GOAL - Reproduce the complete listing without any deviation.

+ + + +

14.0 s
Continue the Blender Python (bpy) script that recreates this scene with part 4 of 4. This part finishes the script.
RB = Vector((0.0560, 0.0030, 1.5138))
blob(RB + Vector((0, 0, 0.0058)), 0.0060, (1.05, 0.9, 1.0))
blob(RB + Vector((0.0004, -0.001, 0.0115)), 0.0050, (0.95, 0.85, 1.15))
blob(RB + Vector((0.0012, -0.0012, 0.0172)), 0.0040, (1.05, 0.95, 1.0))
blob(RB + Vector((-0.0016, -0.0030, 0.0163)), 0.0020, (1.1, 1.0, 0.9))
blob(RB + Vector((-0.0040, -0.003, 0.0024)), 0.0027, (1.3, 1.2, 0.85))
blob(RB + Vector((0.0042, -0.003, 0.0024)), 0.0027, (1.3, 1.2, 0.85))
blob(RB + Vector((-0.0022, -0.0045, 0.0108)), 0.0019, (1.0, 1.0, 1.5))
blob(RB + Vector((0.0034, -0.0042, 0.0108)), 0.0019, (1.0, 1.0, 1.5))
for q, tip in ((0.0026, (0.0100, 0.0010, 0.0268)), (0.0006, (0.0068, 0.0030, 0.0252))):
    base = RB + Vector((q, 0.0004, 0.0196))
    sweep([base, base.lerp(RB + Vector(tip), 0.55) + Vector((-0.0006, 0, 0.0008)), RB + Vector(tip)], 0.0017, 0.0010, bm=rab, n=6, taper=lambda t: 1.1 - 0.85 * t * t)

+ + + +

EXERCISE RESPONSE -
14.0 s
Continue the Blender Python (bpy) script that recreates this scene with part 4 of 4. This part finishes the script.
RB = Vector((0.0560, 0.0030, 1.5138))
blob(RB + Vector((0, 0, 0.0058)), 0.0060, (1.05, 0.9, 1.0))
blob(RB + Vector((0.0004, -0.001, 0.0115)), 0.0050, (0.95, 0.85, 1.15))
blob(RB + Vector((0.0012, -0.0012, 0.0172)), 0.0040, (1.05, 0.95, 1.0))
blob(RB + Vector((-0.0016, -0.0030, 0.0163)), 0.0020, (1.1, 1.0, 0.9))
blob(RB + Vector((-0.0040, -0.003, 0.0024)), 0.0027, (1.3, 1.2, 0.85))
blob(RB + Vector((0.0042, -0.003, 0.0024)), 0.0027, (1.3, 1.2, 0.85))
blob(RB + Vector((-0.0022, -0.0045, 0.0108)), 0.0019, (1.0, 1.0, 1.5))
blob(RB + Vector((0.0034, -0.0042, 0.0108)), 0.0019, (1.0, 1.0, 1.5))
for q, tip in ((0.0026, (0.0100, 0.0010, 0.0268)), (0.0006, (0.0068, 0.0030, 0.0252))):
    base = RB + Vector((q, 0.0004, 0.0196))
    sweep([base, base.lerp(RB + Vector(tip), 0.55) + Vector((-0.0006, 0, 0.0008)), RB + Vector(tip)], 0.0017, 0.0010, bm=rab, n=6, taper=lambda t: 1.1 - 0.85 * t * t)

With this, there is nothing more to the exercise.